On October 20th, the mobile puzzler Spiral Splatter will be released for PS4 and PSVita. Originally developed by Luc Versleijen and Neonchimp Games, this port is handled by Neonchimp Games and Sometimes You. Let’s get straight to it.
Spiral Splatter is a straightforward puzzle title in which you must guide a white circle through each level to its goal, a gray-and-white bullseye. Of course, if your little white circle touches the walls in the puzzle, it splatters and you have to start over, either from the beginning of the level or a checkpoint you pass through. More on the checkpoints later. For now, don’t touch the walls. No touchy touchy. You control the ball with the left thumbstick and you can give it a bit of a speed boost with X in order to clear the level quickly enough to earn one, two or three stars. However, when boosting, you obviously have to consider turns and those pesky walls. No touchy touchy!
There are a few other elements in the game to consider, though. Complicating your journey to the bullseye are black lightning bolts which kill you on touch (also no touchy touchy!), switches that turn them on and off, portals that transport you from one part of the level to another and finally sliding walls/barriers that also kill you when you touch them (I said no touchy touchy!). Also, by the third or fourth set of levels (out of 11 sets), the difficulty ramps up considerably and you’ll be faced with multiple available paths and switches to use in order to complete the level. Hit the wrong switch at the wrong time and you could end up blocking your path with more lightning bolts. I got stuck several times doing this.
So, being such a simple title, I think I can hit the pros and cons on this game pretty quickly. Spiral Splatter runs as smooth as butter dripping off a hot biscuit. Sure, that’s because of how little of the processor it requires to run, but so what? Deaths remind me of Sound Shapes – your little white ball splats and it’s back at the beginning before you realized what happened. Instant restart. I like that more than the types of mobile games/ports that punish you with long death cinematics and loading screens and so on. Also, the music (although an admittedly small selection) is the stuff of dreams. It belongs on Aphex Twin’s Selected Ambient Works Vol. 2 or in movies like Solaris or 2001: A Space Odyssey. Puzzles are clever, obtaining your three stars per level is challenging but not maddening and the overall gameplay and visual aesthetic go well together. It’s not, by any means, a “bad game.”
On the other hand, there are some areas in which it’s lacking. From the outset, it’s clear this is a mobile port, not disguising itself quite as well as Neon Chrome. That may be the root of its problems – its mobile colors shining through too brightly. The mobile versions are free, though they require a $2.99 buyout to escape its ads. However, the problem with the mobile version is that you drag the ball with your finger, which is big enough that it blocks your view half the time, so maybe PS4 is the way to go after all? Given that, it’s by no means easy, but it’s so simplistic and straightforward that I kept wanting more and waiting for more to come. And then there are those checkpoints. So, earning stars in the levels unlocks further sets of levels for you, and in order to three-star a level, you have to go through it fast. I mean fast. There’s little wiggle room to be restarting at checkpoints – maybe once if you just hit the checkpoint and died immediately, but I spent more time pausing and restarting the levels after respawning at a checkpoint and losing my three-star window than you could believe. They tend to get in the way more than anything.

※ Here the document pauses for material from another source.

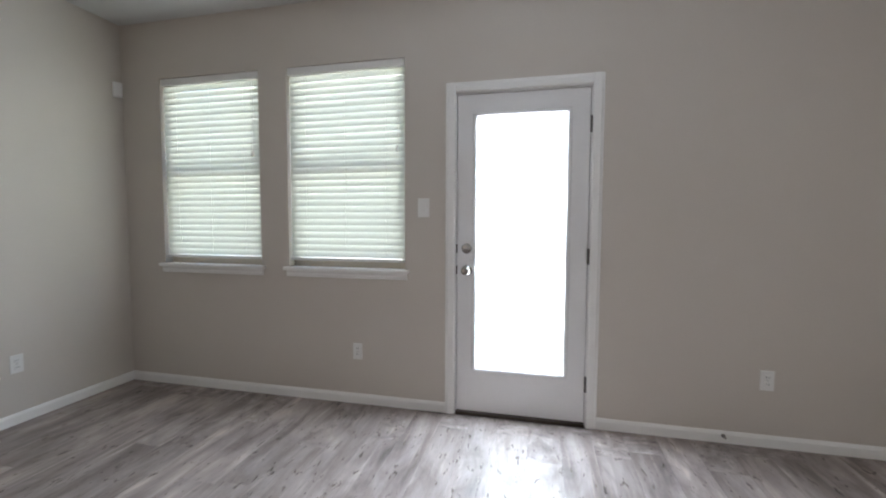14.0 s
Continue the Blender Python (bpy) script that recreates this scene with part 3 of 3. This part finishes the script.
def make_blind(w, h, tilt, pitch=0.0435):
    """A two-inch slatted blind hung in a recess w wide and h high, its bottom rail clear of the sill."""
    bl = tagged(new("window_blind"), "white slatted blind, lowered and tilted nearly shut", "blind", group="window blinds")
    yb = 0.032
    part("headrail", boxes((0.006, yb - 0.026, h - 0.050, w - 0.006, yb + 0.026, h - 0.002), bevel=0.003), PLASTIC, bl)
    bottom = 0.062
    n = int((h - 0.060 - bottom - 0.03) / pitch)
    ca, sa = math.cos(tilt), math.sin(tilt)
    bm = bmesh.new()
    ring = []
    stations = [0.010] + [w * fx + d for fx in (0.16, 0.5, 0.84) for d in (-0.002, 0.002)] + [w - 0.010]
    for x in stations:
        top, low = [], []
        for v in (-1.0, -0.3, 0.0, 0.3, 1.0):
            o, c = 0.0252 * v, 0.0026 * (1 - v * v)
            for lst, t in ((top, 0.0014), (low, -0.0014)):
                oy, oz = o, c + t
                lst.append(bm.verts.new((x, oy * ca - oz * sa, oy * sa + oz * ca)))
        ring.append(top + low[::-1])
    k = len(ring[0])
    for i, (r0, r1) in enumerate(zip(ring, ring[1:])):
        slot = i in (1, 3, 5)              # the cord's slots go right through
        for j in range(k):
            if not (slot and j in (1, 2, 6, 7)):
                bm.faces.new((r0[j], r0[(j + 1) % k], r1[(j + 1) % k], r1[j]))
        if slot:
            for j in (1, 3):
                bm.faces.new((r0[j], r0[k - 1 - j], r1[k - 1 - j], r1[j]))
    bm.faces.new(ring[0])
    bm.faces.new(ring[-1][::-1])
    first = part("slat", bm, SLAT, bl)
    rnd = random.Random(7)
    z0 = bottom + 0.036
    first.location = (0, yb, z0)
    for i in range(1, n):
        s = new("slat", first.data)
        s.parent = bl
        s.location = (rnd.uniform(-0.0015, 0.0015), yb, z0 + i * (h - 0.075 - z0) / (n - 1))
        s.rotation_euler = (rnd.uniform(-0.02, 0.02), rnd.uniform(-0.0015, 0.0015), 0)
    part("bottom_rail", boxes((0.010, yb - 0.026, bottom - 0.012, w - 0.010, yb + 0.026, bottom + 0.008), bevel=0.004), PLASTIC, bl)
    for fx in (0.16, 0.5, 0.84):
        cd = bmesh.new()
        for dy in (-0.021, 0.021):
            tube([(w * fx, yb + dy, bottom), (w * fx, yb + dy, h - 0.05)], 0.0007, 6, cd)
        part("ladder_cord", cd, PLASTIC, bl)
    tz = h * 0.60
    cd = tube([(w - 0.055, yb - 0.031, h - 0.05), (w - 0.052, yb - 0.033, tz)], 0.0011, 6)
    tube([(w - 0.040, yb - 0.031, h - 0.05), (w - 0.043, yb - 0.033, tz + 0.02)], 0.0011, 6, cd)
    cord = part("pull_cord", cd, PLASTIC, bl)
    part("tassel", lathe([(0.003, 0.0), (0.008, -0.008), (0.011, -0.040), (0.007, -0.044)], Matrix.Translation((w - 0.052, yb - 0.033, tz)), 10), PLASTIC, cord)
    return bl


TILT = radians(71)
for i, (x0, x1) in enumerate(W):
    w, h = x1 - x0, WZ[1] - WZ[0]
    win = make_window("window_%d" % (i + 1), w, h, "single-hung window in a plain plastered recess")
    win.matrix_world = Matrix.Translation((x0, yn, WZ[0]))
    bl = make_blind(w, h, TILT)
    bl.matrix_world = Matrix.Translation((x0, yn, WZ[0]))
w, h = SIDE_W[1] - SIDE_W[0], SIDE_Z[1] - SIDE_Z[0]
turn = pose(NICHE_X, SIDE_W[0], SIDE_Z[0], 0, 0, 90)
win = make_window("window_3", w, h, "single-hung window at the back of a deep niche")
win.matrix_world = turn
bl = make_blind(w, h, TILT)
bl.matrix_world = turn


# ---- upstairs window ----
uw = tagged(new("window_4"), "bright upstairs window with a dark frame", "window", kind="structure")
part("frame", boxes((3.62, 0.33, 3.85, 3.68, 0.37, 5.25), (3.62, 1.14, 3.85, 3.68, 1.18, 5.25), (3.62, 0.37, 3.85, 3.68, 1.14, 3.89), (3.62, 0.37, 5.21, 3.68, 1.14, 5.25)), TRIM, uw)
part("pane", boxes((3.648, 0.37, 3.89, 3.652, 1.14, 5.21)), GLASS, uw).visible_shadow = False


def curtain(y0, y1):
    cu = bmesh.new()
    rows = []
    for k in range(25):
        y = y0 + (y1 - y0) * k / 24
        x = 3.55 + 0.022 * math.sin(k * 1.7)
        rows.append([cu.verts.new((x + dx, y, z)) for dx, z in ((0, 3.3), (0, 5.4), (0.006, 5.4), (0.006, 3.3))])
    for r0, r1 in zip(rows, rows[1:]):
        for j in range(4):
            cu.faces.new((r0[j], r0[(j + 1) % 4], r1[(j + 1) % 4], r1[j]))
    cu.faces.new(rows[0])
    cu.faces.new(rows[-1][::-1])
    return tagged(mesh_ob("curtain", cu, CURTAIN, smooth=True), "dark cloth curtain beside the upstairs window", "curtain", group="upstairs curtains")


curtain(1.12, 1.62)
curtain(0.06, 0.36)


# ---- fixtures ----
def outlet(m):
    ob = tagged(new("wall_outlet"), "white duplex wall outlet", "outlet", group="wall outlets")
    part("plate", boxes((-0.035, -0.006, -0.057, 0.035, 0.0, 0.057), bevel=0.003), PLASTIC, ob)
    for z in (-0.020, 0.020):
        soc = part("socket", boxes((-0.016, -0.0085, z - 0.014, 0.016, -0.005, z + 0.014), bevel=0.002), PLASTIC, ob)
        part("slot", boxes((-0.008, -0.0092, z - 0.004, -0.006, -0.008, z + 0.006), (0.006, -0.0092, z - 0.004, 0.008, -0.008, z + 0.006)), DARK, soc)
    part("screw", lathe([(0.003, 0), (0.003, 0.001)], Matrix.Translation((0, -0.006, 0)) @ face, 8), NICKEL, ob)
    ob.matrix_world = m
    return ob


def light_switch(m):
    ob = tagged(new("light_switch"), "white rocker light switch in a white plate", "light switch", group="light switches")
    part("plate", boxes((-0.039, -0.006, -0.061, 0.039, 0.0, 0.061), bevel=0.003), PLASTIC, ob)
    part("bezel", boxes((-0.0175, -0.0075, -0.034, 0.0175, -0.0055, 0.034), bevel=0.001), PLASTIC, ob)
    rk = boxes((-0.0145, -0.0085, -0.031, 0.0145, -0.006, 0.031), bevel=0.002)
    for v in rk.verts:
        if v.co.z > 0 and v.co.y < -0.0075:
            v.co.y -= 0.0018
    part("rocker", rk, PLASTIC, ob)
    for z in (-0.048, 0.048):
        part("screw", lathe([(0.003, 0), (0.003, 0.001)], Matrix.Translation((0, -0.006, z)) @ face, 8), PLASTIC, ob)
    ob.matrix_world = m
    return ob


outlet(Matrix.Translation((-2.454, yn, 0.366)))
outlet(Matrix.Translation((0.010, yn, 0.380)))
outlet(pose(ROOM_W, 5.738, 0.374, 0, 0, 90))
outlet(pose(ROOM_W, 2.86, 0.365, 0, 0, 90))
light_switch(Matrix.Translation((-1.982, yn, 1.351)))
q = at(1.492, C_R, 1.347)
light_switch(pose(q.x, q.y, q.z, 0, 0, 44 - 90))

sensor = tagged(new("alarm_sensor"), "small white alarm sensor high on the wall", "sensor")
part("case", boxes((0.0, -0.030, -0.055, 0.035, 0.030, 0.055), bevel=0.008), PLASTIC, sensor)
part("lens", boxes((0.034, -0.020, -0.040, 0.040, 0.020, 0.005), bevel=0.004), PLASTIC, sensor, "ribbed white lens")
sensor.matrix_world = pose(ROOM_W + 0.008, 6.452, 2.245, 0, 0, -30)

stop = tagged(new("door_stop"), "spring door stop on the skirting board", "door stop")
part("spring", lathe([(0.011, 0.0), (0.011, 0.006), (0.005, 0.008), (0.005, 0.055)], Matrix.Translation((-0.20, yn - 0.014, 0.045)) @ face, 12), NICKEL, stop)
part("rubber_tip", lathe([(0.008, 0.0), (0.008, 0.014)], Matrix.Translation((-0.20, yn - 0.069, 0.045)) @ face, 12), PLASTIC, stop)

# ceiling fan
FX, FY = -1.845, 4.20
fan = tagged(new("ceiling_fan"), "brown-bladed ceiling fan with a white glass bowl light", "ceiling fan")
fm = Matrix.Translation((FX, FY, 0))
part("canopy", lathe([(0.065, 2.738), (0.062, 2.715), (0.030, 2.690), (0.014, 2.684)], fm, 24), NICKEL, fan, smooth=True)
part("motor_housing", lathe([(0.014, 2.70), (0.06, 2.69), (0.115, 2.675), (0.125, 2.64), (0.115, 2.605), (0.07, 2.585), (0.05, 2.565)], fm, 28), NICKEL, fan, "satin nickel motor housing", True)
part("light_collar", lathe([(0.050, 2.585), (0.075, 2.560), (0.080, 2.545)], fm, 24), NICKEL, fan, smooth=True)
part("bowl", lathe([(0.185, 2.540), (0.190, 2.532), (0.180, 2.500), (0.150, 2.450), (0.105, 2.405), (0.055, 2.383), (0.010, 2.376)], fm, 32), FROST, fan, "frosted white glass bowl", True)
for i in range(5):
    a = radians(14 + 72 * i)
    m = fm @ Matrix.Rotation(a, 4, "Z")
    bl = boxes((0.20, -0.062, 2.628, 0.66, 0.062, 2.635), bevel=0.002)
    for v in bl.verts:
        v.co.z += v.co.y * 0.19
        v.co.y *= 0.85 + 0.25 * (v.co.x - 0.2) / 0.46
    bl.transform(m)
    blade = part("blade", bl, BLADE, fan, "brown wooden fan blade")
    arm = boxes((0.10, -0.016, 2.618, 0.24, 0.016, 2.626), bevel=0.002)
    arm.transform(m)
    part("blade_iron", arm, NICKEL, blade)
for dx, dy, z in ((-0.030, 0.02, 2.005), (0.005, -0.03, 1.885)):
    ch = part("pull_chain", tube([(FX + dx, FY + dy, 2.56), (FX + dx, FY + dy, z + 0.02)], 0.0014, 6), NICKEL, fan)
    part("fob", lathe([(0.004, 0.020), (0.009, 0.014), (0.011, 0.004), (0.008, -0.006), (0.003, -0.009)], Matrix.Translation((FX + dx, FY + dy, z)), 12), BRONZE, ch)

pl = tagged(new("pendant_light"), "glass pendant light hanging over the stair, switched on", "pendant light")
m = Matrix.Translation((0.57, LAMP_Y, 0))
part("canopy", lathe([(0.060, UPPER - 0.001), (0.060, UPPER - 0.012), (0.020, UPPER - 0.030), (0.007, UPPER - 0.035)], m, 24), NICKEL, pl, smooth=True)
part("rod", lathe([(0.006, LAMP_Z + 0.16), (0.006, UPPER - 0.030)], m, 10), NICKEL, pl)
part("socket", lathe([(0.012, LAMP_Z + 0.17), (0.030, LAMP_Z + 0.15), (0.030, LAMP_Z + 0.10), (0.022, LAMP_Z + 0.09)], m, 20), NICKEL, pl, smooth=True)
shade = part("shade", lathe([(0.035, LAMP_Z + 0.15), (0.075, LAMP_Z + 0.10), (0.105, LAMP_Z), (0.110, LAMP_Z - 0.08), (0.108, LAMP_Z - 0.08), (0.102, LAMP_Z), (0.072, LAMP_Z + 0.098), (0.035, LAMP_Z + 0.147)], m, 28), GLASS, pl, "clear glass shade", True)
shade.visible_shadow = False

# ---- floor planks ----
PW, PLEN = 0.182, 1.22
bm = box(bmesh.new(), 0.0003, 0.0004, -0.005, PW - 0.0003, PLEN - 0.0004, 0.0)
top = [e for e in bm.edges if all(abs(v.co.z) < 1e-6 for v in e.verts)]
bmesh.ops.bevel(bm, geom=top, offset=0.0005, segments=1, affect="EDGES")
plank_me = bpy.data.meshes.new("plank")
bm.to_mesh(plank_me)
bm.free()
plank_me.materials.append(PLANK)
floor = tagged(new("floor"), "grey-brown wood-look plank floor", "floor", kind="structure")
rnd = random.Random(3)
x = ROOM_W + 0.002
while x < ROOM_E:
    low = ROOM_S if x < XL - 0.15 else 1.9
    width = min(PW, ROOM_E - x)
    y = low - rnd.uniform(0.05, 0.95) * PLEN
    while y < yn:
        a, b = max(y, low), min(y + PLEN, yn)
        if b - a > 0.04:
            pk = new("plank", plank_me)
            pk.parent = floor
            pk.location = (x, a, 0)
            pk.scale = (width / PW, (b - a) / PLEN, 1)
        y += PLEN
    x += PW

So, with my only gripes being a faulty checkpoint system, clear mobile origins and lacking that something special, I’d say that the game is good, not great. I wanted to love it, because it’s an original IP that looks and sounds lovely, but aside from challenge, Spiral Splatter is missing something elusive but important. I’m scoring it at a 6 out of 10, though I respect the talent and effort that clearly went into the title.
Disclaimer: AIR Entertainment was provided a review copy of Spiral Splatter for PS4.